The task: Scan the material that follows. Copy every line containing the word "random".
###
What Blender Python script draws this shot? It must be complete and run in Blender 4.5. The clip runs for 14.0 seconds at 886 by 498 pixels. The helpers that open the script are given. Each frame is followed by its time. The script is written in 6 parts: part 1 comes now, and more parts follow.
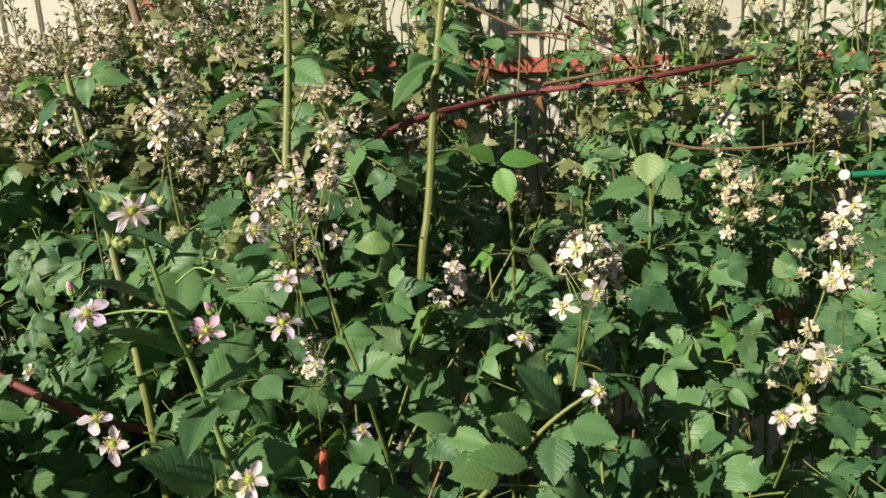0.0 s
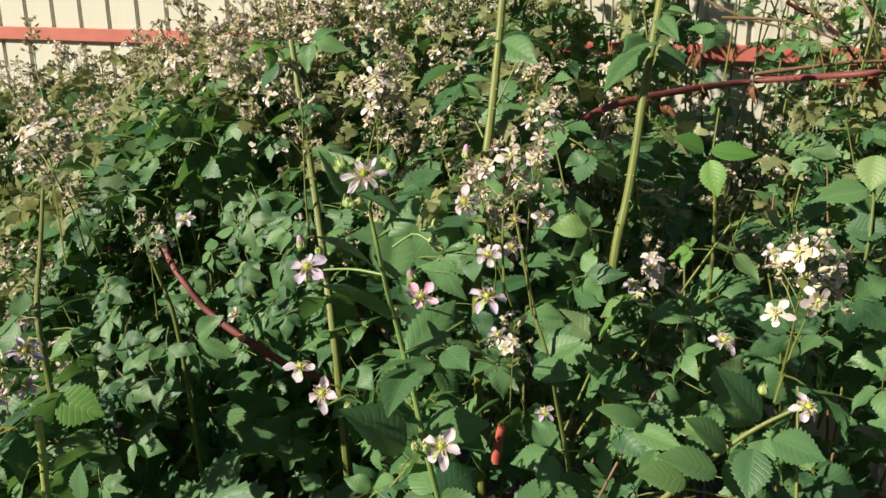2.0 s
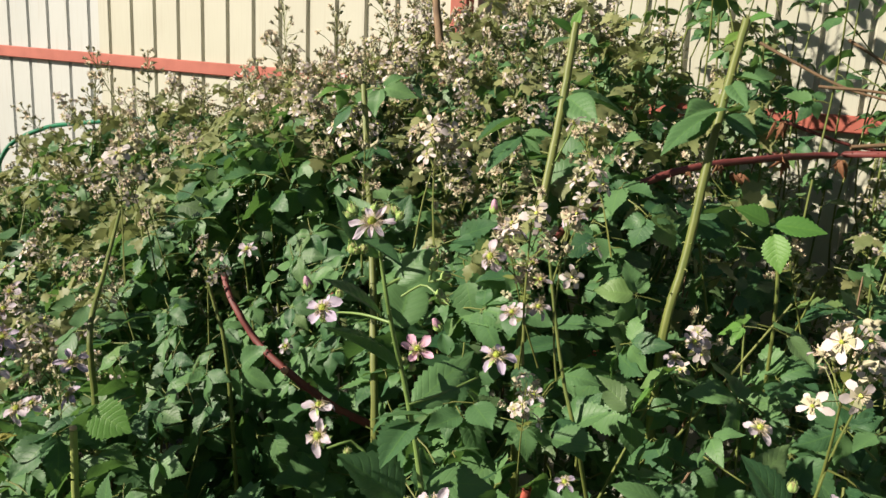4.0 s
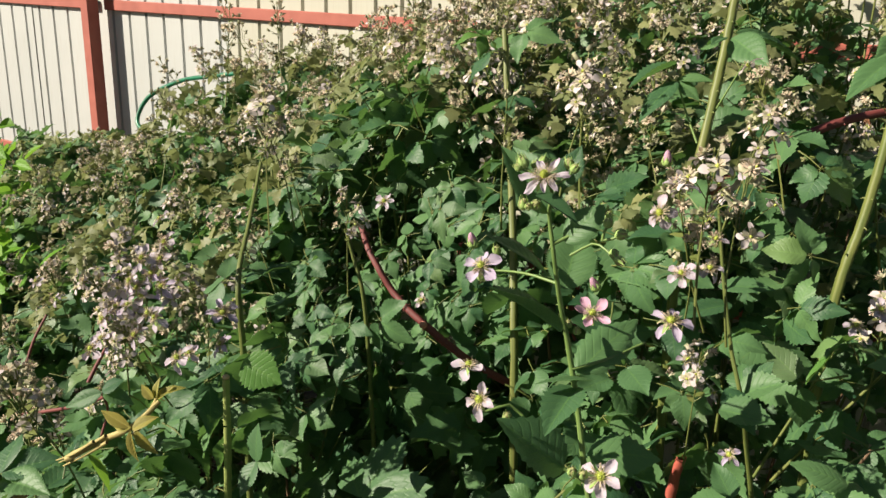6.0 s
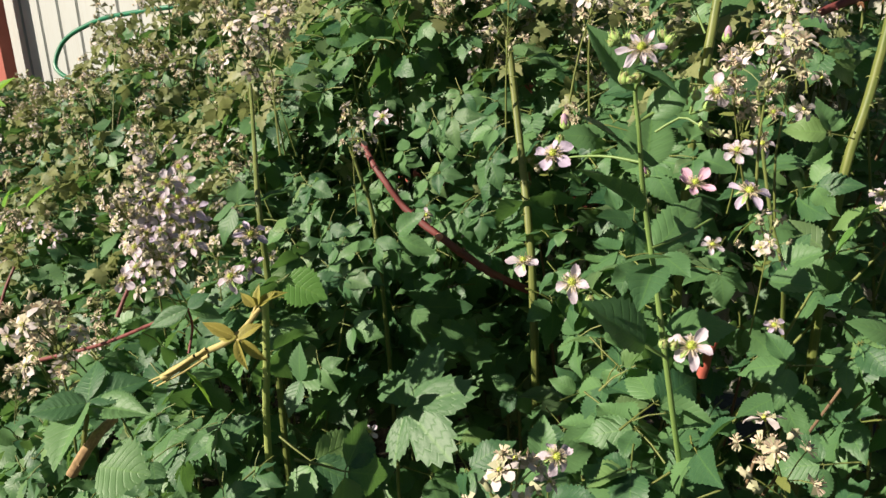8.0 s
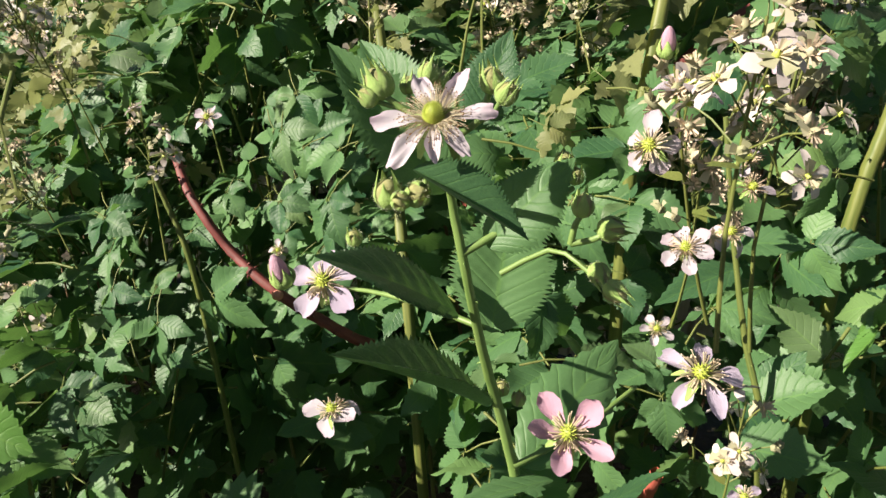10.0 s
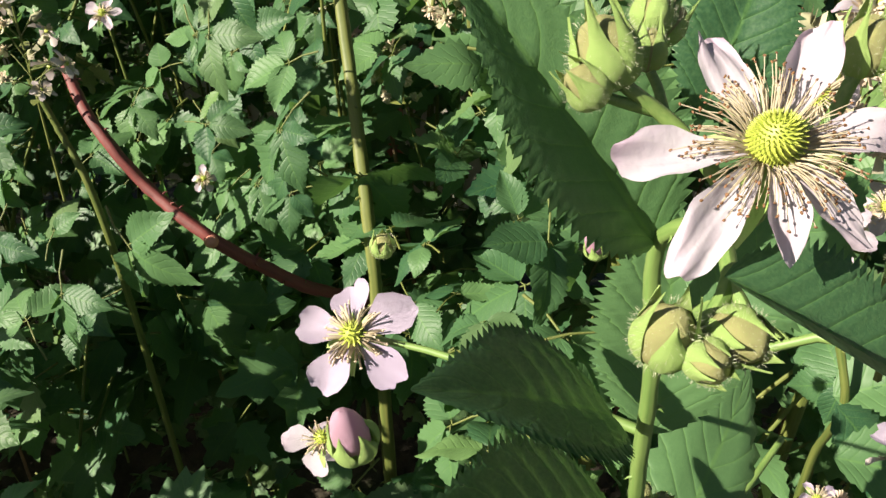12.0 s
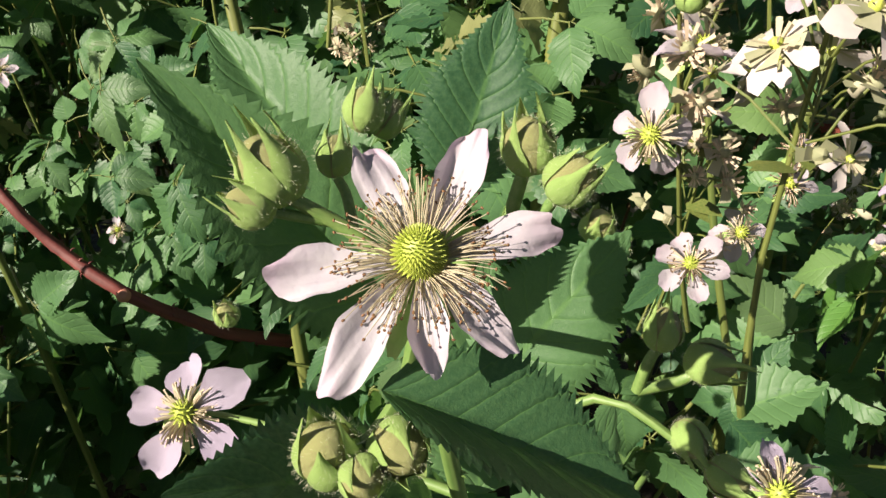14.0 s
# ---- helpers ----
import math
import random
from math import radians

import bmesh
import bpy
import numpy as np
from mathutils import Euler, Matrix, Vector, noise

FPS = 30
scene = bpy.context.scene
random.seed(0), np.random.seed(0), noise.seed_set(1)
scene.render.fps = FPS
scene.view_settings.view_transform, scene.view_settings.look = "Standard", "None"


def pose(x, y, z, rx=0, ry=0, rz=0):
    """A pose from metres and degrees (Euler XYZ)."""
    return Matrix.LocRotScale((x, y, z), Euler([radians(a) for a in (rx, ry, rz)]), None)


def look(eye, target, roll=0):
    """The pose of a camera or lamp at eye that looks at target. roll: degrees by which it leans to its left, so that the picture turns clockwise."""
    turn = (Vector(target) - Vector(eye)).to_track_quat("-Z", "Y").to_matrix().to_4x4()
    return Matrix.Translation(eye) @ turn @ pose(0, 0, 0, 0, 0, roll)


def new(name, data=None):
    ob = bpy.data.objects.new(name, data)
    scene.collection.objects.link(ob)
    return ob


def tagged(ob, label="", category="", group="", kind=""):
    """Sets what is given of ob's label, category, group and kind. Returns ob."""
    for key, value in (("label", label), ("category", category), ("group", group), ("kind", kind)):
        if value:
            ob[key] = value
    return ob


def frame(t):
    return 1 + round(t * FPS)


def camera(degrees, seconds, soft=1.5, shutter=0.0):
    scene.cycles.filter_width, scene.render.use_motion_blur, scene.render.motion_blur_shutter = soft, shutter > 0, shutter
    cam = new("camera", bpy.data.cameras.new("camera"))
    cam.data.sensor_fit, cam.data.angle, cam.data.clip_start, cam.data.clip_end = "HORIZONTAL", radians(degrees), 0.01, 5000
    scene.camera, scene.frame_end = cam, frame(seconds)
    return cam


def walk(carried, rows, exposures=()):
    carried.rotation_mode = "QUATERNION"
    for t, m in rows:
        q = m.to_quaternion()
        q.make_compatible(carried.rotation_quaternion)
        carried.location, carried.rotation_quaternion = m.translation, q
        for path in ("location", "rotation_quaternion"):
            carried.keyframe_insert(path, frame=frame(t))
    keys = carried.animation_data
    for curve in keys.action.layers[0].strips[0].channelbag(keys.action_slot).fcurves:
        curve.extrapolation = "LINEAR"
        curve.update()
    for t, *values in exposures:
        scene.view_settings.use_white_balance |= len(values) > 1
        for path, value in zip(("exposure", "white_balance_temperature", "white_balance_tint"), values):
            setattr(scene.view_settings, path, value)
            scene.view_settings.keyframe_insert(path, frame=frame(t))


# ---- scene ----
cam = camera(59.0, 14.0)
PATH = [
    (0, (0.009, -0.014, 1.296), (0.012, 1.928, 0.818), -3.3),
    (0.5, (-0.031, -0.024, 1.294), (-0.044, 1.911, 0.789), -2.4),
    (1, (-0.06, -0.027, 1.29), (-0.136, 1.902, 0.765), -1.7),
    (1.5, (-0.057, -0.025, 1.292), (-0.291, 1.89, 0.764), -1.3),
    (2, (-0.022, -0.012, 1.295), (-0.428, 1.879, 0.784), -0.7),
    (2.2, (-0.007, -0.009, 1.3), (-0.462, 1.872, 0.797), -0.4),
    (4.3, (0.029, 0.012, 1.299), (-0.67, 1.844, 0.903), 2.4),
    (4.5, (0.026, 0.014, 1.299), (-0.701, 1.832, 0.89), 2.0),
    (5, (0.015, 0.021, 1.297), (-0.783, 1.799, 0.847), 1.4),
    (5.5, (0.005, 0.025, 1.297), (-0.858, 1.762, 0.806), 1.2),
    (6, (-0.013, 0.023, 1.294), (-0.916, 1.727, 0.762), 1.4),
    (6.5, (-0.033, 0.016, 1.289), (-0.945, 1.7, 0.712), 1.2),
    (7, (-0.053, 0.005, 1.281), (-0.932, 1.693, 0.664), 0.7),
    (7.5, (-0.074, -0.003, 1.273), (-0.881, 1.705, 0.615), -0.5),
    (8, (-0.098, -0.022, 1.267), (-0.797, 1.723, 0.582), -1.1),
    (8.5, (-0.095, 0.015, 1.266), (-0.732, 1.777, 0.566), -0.5),
    (9, (-0.071, 0.117, 1.265), (-0.746, 1.854, 0.539), -0.7),
    (9.2, (-0.067, 0.153, 1.266), (-0.772, 1.869, 0.519), -1.2),
    (11.3, (-0.175, 0.319, 1.261), (-0.576, 2.013, 0.276), 2.0),
    (11.5, (-0.176, 0.324, 1.255), (-0.565, 1.997, 0.229), 2.3),
    (12, (-0.169, 0.335, 1.252), (-0.527, 1.98, 0.173), 1.7),
    (12.5, (-0.157, 0.35, 1.251), (-0.488, 1.995, 0.162), 0.3),
    (13, (-0.148, 0.354, 1.254), (-0.454, 2.02, 0.191), -0.2),
    (13.5, (-0.146, 0.349, 1.257), (-0.432, 2.029, 0.211), -0.4),
    (14, (-0.144, 0.344, 1.26), (-0.408, 2.035, 0.224), -0.5),
]
walk(cam, [(t, look(eye, target, roll)) for t, eye, target, roll in PATH], ((0, 0.85), (4.3, 0.86), (7.0, 0.83), (9.2, 1.12), (12.0, 1.19), (13.0, 0.96), (14.0, 0.98)))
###
Full response:
import random
random.seed(0), np.random.seed(0), noise.seed_set(1)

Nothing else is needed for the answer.